El fruto prohibido
«El retorno del populismo tiene que ver con esta pérdida. Buscamos desesperadamente una identidad que nos ayude a echar raíces, aunque sea –¡ay!– expulsando a los demás»
La lectura del Génesis relaciona la caída de nuestros primeros padres con el fruto de un árbol prohibido. «No moriréis de muerte –leemos en la Septuaginta–, pues sabía Dios que el día en que comiereis de él se abrirían vuestros ojos y seríais como dioses, conociendo el bien y el mal». Y la mujer comió de ese árbol y luego el hombre y, a continuación, fueron expulsados del Edén y empezó la larga senda de la humanidad perdida, lo que hoy llamamos Historia.
En realidad, la Biblia no dice que fuera un castigo sino una consecuencia. Con el fruto prohibido surgió también la civilización, el lenguaje metafórico, el ansia y el anhelo de conocer. En su monumental libro sobre el Génesis, Leon R. Kass, profesor de Bioética en la Universidad de Chicago, coincide con Yuval Levin en que, al pecar, el hombre se hizo en efecto como los dioses y su mirada se abrió a la realidad: «El hombre no murió inmediatamente -sostiene Levin-, pero lo hará y ahora lo sabe. La conciencia de la muerte ha entrado en su vida y los ojos del hombre se han abierto mostrándole su debilidad». Se trata de una interpretación plausible, en la cual asoma el abismo que también nos constituye. El conocimiento nos acerca a los dioses, aunque plantea asimismo nuevos interrogantes y esboza el perfil del miedo y del terror, ese gran enigma del sentido de la vida.
Puesto que la civilización nació con el primer pecado, Antonio García Maldonado se pregunta en su reciente ensayo El final de la aventura qué sucederá al término de este camino. Son miles y miles de años que desembocan en una época con pretensiones posthumanas. Hay ahí algo de nietzscheano –como supo ver Ernst Jünger– y que admite una multitud de lecturas: del homo deus de Yuval Harari a las profecías apocalípticas que ven al trabajador como un detritus del capitalismo. La ciencia ha abierto puertas insospechadas, las cuales nos conducen a nuevos palacios del saber, a salones que permanecían ocultos apenas unos años atrás. Y, sin embargo, a medida que avanzamos más y más, la fragilidad humana se hace también más patente. “Me pregunto si ahora sabemos demasiado”, escribe García Maldonado en línea con la maldición antigua del Génesis. Asemejarse a los dioses se traduce en una especie de debilidad antropológica, en una visión prometeica del hombre. «La épica de nuestro tiempo no nos necesita –leemos en El final de la aventura–, y de ahí a sentir que sobramos solo hay un paso». ¿Qué puede hacer nuestra inteligencia frente a la magnitud del despliegue frío y matemático de la inteligencia artificial? ¿Y el trabajador frente a la robotización? Los algoritmos de Facebook influyen sobre el resultado de las elecciones, el cambio climático amenaza con llevarnos a una nueva era geológica, el big data y el análisis cuantitativo adquieren componentes dogmáticos. En efecto, ¿dónde se encuentra aquí el hombre? El rumbo del conocimiento –que es, en definitiva, el rumbo de la aventura– nos conduce de nuevo fuera de un espacio al que quizás no llamáramos Edén, pero que al menos era un hogar: el nuestro.

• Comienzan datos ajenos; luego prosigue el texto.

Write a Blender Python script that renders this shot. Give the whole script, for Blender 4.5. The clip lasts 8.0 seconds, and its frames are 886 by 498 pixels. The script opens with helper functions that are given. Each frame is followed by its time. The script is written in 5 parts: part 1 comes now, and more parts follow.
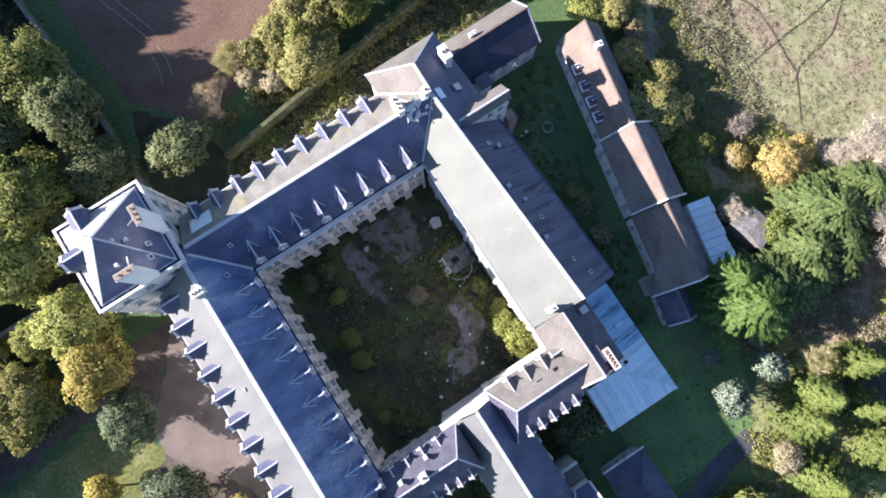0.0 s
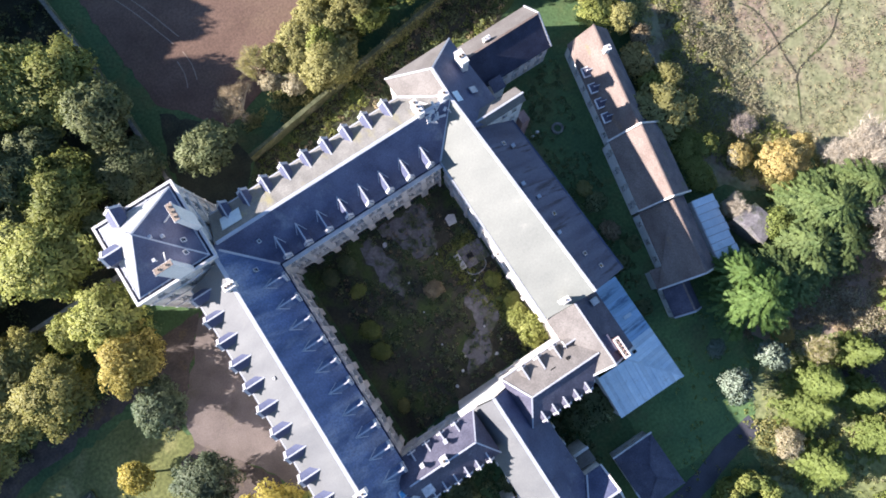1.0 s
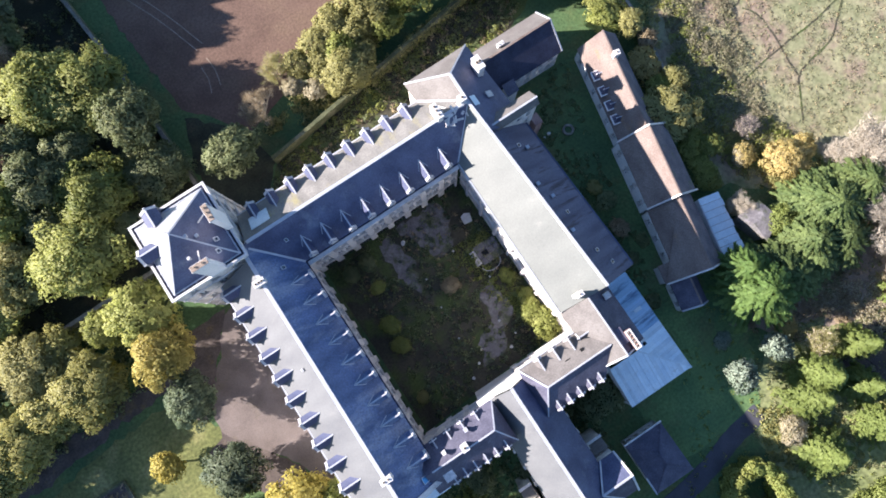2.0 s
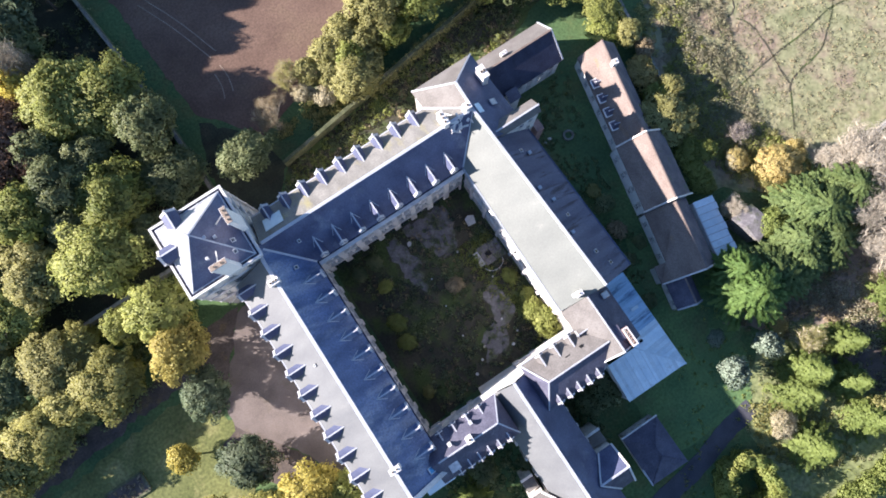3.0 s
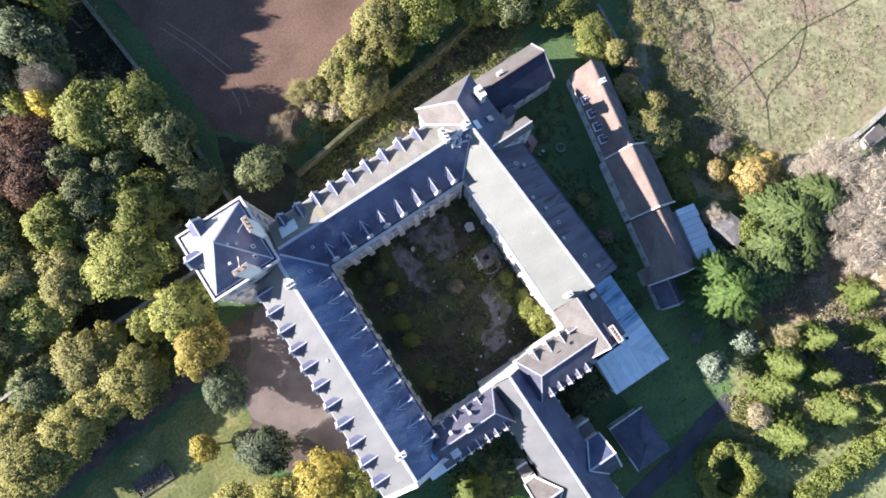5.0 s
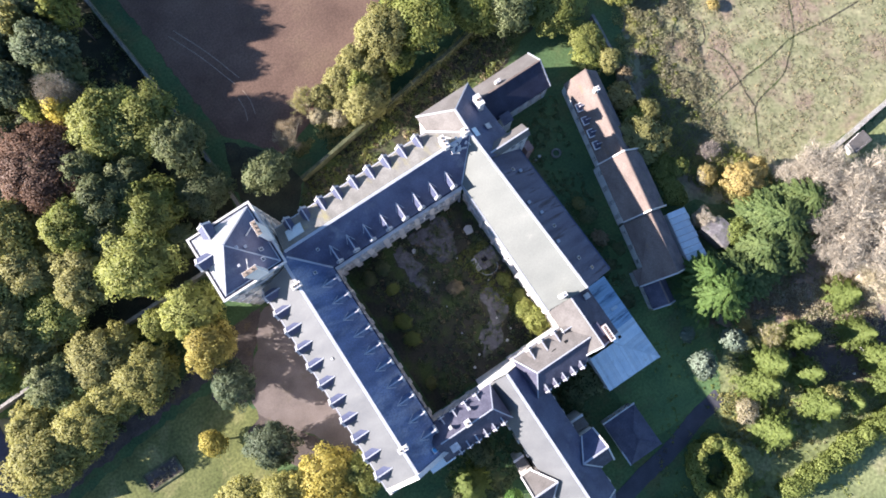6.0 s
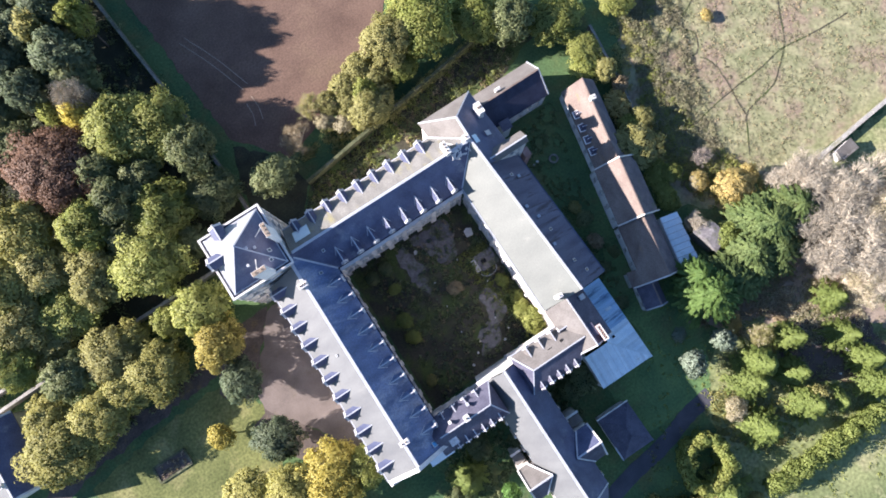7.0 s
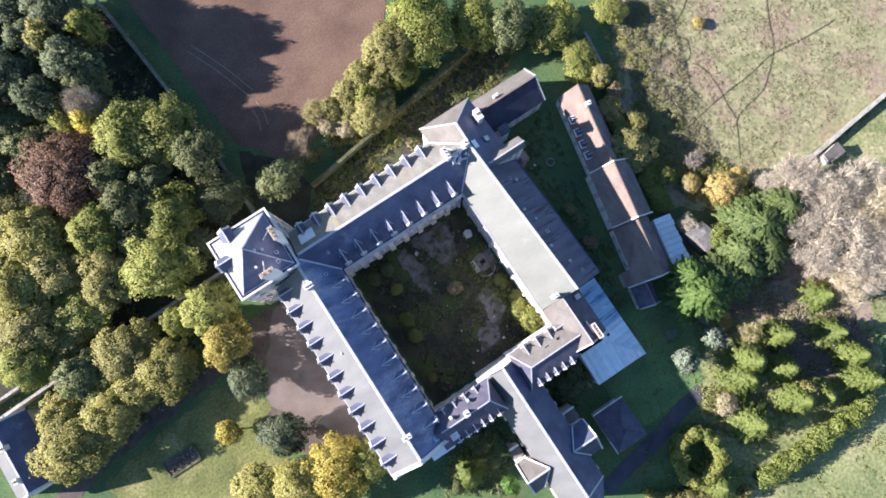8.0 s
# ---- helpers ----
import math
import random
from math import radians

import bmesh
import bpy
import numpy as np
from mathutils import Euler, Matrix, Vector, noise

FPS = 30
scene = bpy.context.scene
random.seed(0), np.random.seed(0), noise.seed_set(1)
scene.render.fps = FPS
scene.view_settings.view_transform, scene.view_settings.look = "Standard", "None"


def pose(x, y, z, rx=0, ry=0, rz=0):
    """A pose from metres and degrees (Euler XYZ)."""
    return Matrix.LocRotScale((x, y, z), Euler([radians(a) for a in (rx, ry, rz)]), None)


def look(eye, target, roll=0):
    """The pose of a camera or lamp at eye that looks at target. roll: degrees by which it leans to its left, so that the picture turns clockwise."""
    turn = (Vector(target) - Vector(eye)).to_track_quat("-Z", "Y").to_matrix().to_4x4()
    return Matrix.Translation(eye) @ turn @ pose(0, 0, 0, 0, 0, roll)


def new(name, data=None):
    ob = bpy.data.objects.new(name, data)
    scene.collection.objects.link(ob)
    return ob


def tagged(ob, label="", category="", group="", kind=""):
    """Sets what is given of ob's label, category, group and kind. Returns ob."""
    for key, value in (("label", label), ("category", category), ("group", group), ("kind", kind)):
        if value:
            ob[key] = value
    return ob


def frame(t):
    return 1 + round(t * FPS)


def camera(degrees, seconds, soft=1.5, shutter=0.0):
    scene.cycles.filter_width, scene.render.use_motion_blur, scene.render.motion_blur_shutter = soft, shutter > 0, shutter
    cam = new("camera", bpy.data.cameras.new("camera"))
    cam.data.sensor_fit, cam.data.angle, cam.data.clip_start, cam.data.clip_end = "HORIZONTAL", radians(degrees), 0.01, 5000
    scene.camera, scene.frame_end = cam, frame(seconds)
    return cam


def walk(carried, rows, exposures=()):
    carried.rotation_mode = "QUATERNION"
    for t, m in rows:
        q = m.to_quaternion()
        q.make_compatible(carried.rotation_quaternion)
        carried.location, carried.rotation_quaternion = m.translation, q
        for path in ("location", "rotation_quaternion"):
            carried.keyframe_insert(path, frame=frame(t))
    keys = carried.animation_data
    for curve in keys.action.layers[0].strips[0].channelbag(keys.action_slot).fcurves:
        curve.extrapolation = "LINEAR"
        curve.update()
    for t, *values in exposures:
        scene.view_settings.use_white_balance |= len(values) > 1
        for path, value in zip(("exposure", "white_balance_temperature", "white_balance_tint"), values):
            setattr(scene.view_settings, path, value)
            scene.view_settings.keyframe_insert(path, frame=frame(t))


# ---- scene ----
cam = camera(72.0, 8.0, 1.75)
EXPOSURES = [(0.0, 1.72, 6150, 16), (8.0, 1.7, 6150, 16)]
PATH = [
    (0, (0.499, -0.552, 91.977), (0.488, -0.298, 89.994), -2.5),
    (0.5, (-0.475, -1.047, 93.999), (-0.488, -0.794, 92.015), -3.1),
    (1, (-1.78, -1.57, 95.969), (-1.793, -1.319, 93.985), -3.2),
    (1.5, (-3.193, -1.971, 97.859), (-3.209, -1.724, 95.875), -4.3),
    (3, (-5.272, -2.564, 103.735), (-5.283, -2.317, 101.75), -3.0),
    (3.5, (-5.29, -2.794, 105.652), (-5.305, -2.543, 103.668), -3.8),
    (4, (-5.096, -3.015, 107.676), (-5.116, -2.761, 105.692), -4.7),
    (4.5, (-5.236, -3.073, 109.762), (-5.252, -2.819, 107.778), -4.1),
    (6, (-5.555, -3.128, 115.936), (-5.563, -2.876, 113.952), -2.4),
    (6.5, (-5.549, -3.208, 118.051), (-5.559, -2.957, 116.067), -2.5),
    (7, (-5.558, -3.383, 120.049), (-5.568, -3.13, 118.066), -2.5),
    (7.5, (-5.656, -3.369, 122.002), (-5.664, -3.117, 120.018), -2.1),
    (8, (-5.969, -3.285, 123.856), (-5.973, -3.037, 121.871), -1.3),
]
walk(cam, [(t, look(eye, target, roll)) for t, eye, target, roll in PATH], EXPOSURES)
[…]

El retorno del populismo tiene que ver con esta pérdida. Buscamos desesperadamente una identidad que nos ayude a echar raíces, aunque sea –¡ay!– expulsando a los demás. Si se confirman las tesis tecnoutópicas, algún día se impondrá una nueva especie posthumana, manipulada genéticamente con carga sintética, componentes híbridos y conectada a través de sensores con la Inteligencia Artificial. Será el fin del hombre tal y como lo entendemos. En sus Cuatro Cuartetos, T. S. Eliot escribió un verso profético: “In my beginning is my end”. Es la experiencia de nuestro tiempo. Al inicio hubo una expulsión. Al final de la aventura parece que también. O no. Pero eso ya depende de nosotros.